Why agentic evaluation datasets are fundamentally different — and how to build them right
Multi-step agent evaluation requires a new approach to data design. We break down the key differences from single-turn annotation and share lessons from dozens of agentic training projects.
Single-turn vs. multi-step: a different game entirely
Single-turn annotation is well-understood: show a model a prompt, evaluate the response, done. Agentic evaluation is different because the model makes sequential decisions across many steps, with each choice affecting what comes next. A single wrong tool call five steps in can derail an entire task chain.
The challenge of partial credit
In single-turn tasks, scoring is relatively binary — correct or not, helpful or not. In agentic tasks, a model may complete 8 of 10 sub-goals correctly. Building rubrics that meaningfully award partial credit without inflating scores for fundamentally flawed trajectories is one of the hardest problems we've had to solve.
Designing tasks that expose real failure modes
Most synthetic agentic benchmarks are too clean.

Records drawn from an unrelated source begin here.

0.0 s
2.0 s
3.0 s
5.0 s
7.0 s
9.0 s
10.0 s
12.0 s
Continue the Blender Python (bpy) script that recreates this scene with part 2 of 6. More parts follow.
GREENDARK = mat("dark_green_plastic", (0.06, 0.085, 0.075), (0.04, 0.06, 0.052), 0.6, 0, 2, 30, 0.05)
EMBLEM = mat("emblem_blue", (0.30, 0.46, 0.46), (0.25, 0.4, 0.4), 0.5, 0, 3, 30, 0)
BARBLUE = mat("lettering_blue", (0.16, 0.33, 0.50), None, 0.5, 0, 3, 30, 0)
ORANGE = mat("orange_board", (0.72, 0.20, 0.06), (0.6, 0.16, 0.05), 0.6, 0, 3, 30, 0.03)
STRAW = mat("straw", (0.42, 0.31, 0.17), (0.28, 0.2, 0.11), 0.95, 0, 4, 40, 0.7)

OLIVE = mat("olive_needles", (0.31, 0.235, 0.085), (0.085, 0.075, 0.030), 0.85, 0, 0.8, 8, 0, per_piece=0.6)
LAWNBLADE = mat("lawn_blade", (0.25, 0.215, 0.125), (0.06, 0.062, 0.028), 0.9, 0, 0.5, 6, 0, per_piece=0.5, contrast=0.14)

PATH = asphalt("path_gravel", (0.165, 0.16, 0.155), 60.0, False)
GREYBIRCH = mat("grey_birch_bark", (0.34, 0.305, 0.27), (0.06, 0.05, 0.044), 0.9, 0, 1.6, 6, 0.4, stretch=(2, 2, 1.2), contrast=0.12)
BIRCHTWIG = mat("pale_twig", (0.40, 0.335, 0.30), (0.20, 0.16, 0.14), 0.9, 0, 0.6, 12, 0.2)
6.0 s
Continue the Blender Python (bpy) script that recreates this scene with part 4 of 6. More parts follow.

Real-world agent tasks involve ambiguous instructions, missing context, and tools that sometimes fail. Our dataset design deliberately introduces these messiness factors because a model that only works in sterile environments isn't ready for production.
Lessons from the field
After dozens of agentic annotation projects, the single biggest lesson is this: invest heavily in task design before you touch annotation. The quality of your evaluation is bounded by the quality of your task specification. Weak tasks produce misleading data no matter how skilled your annotators are.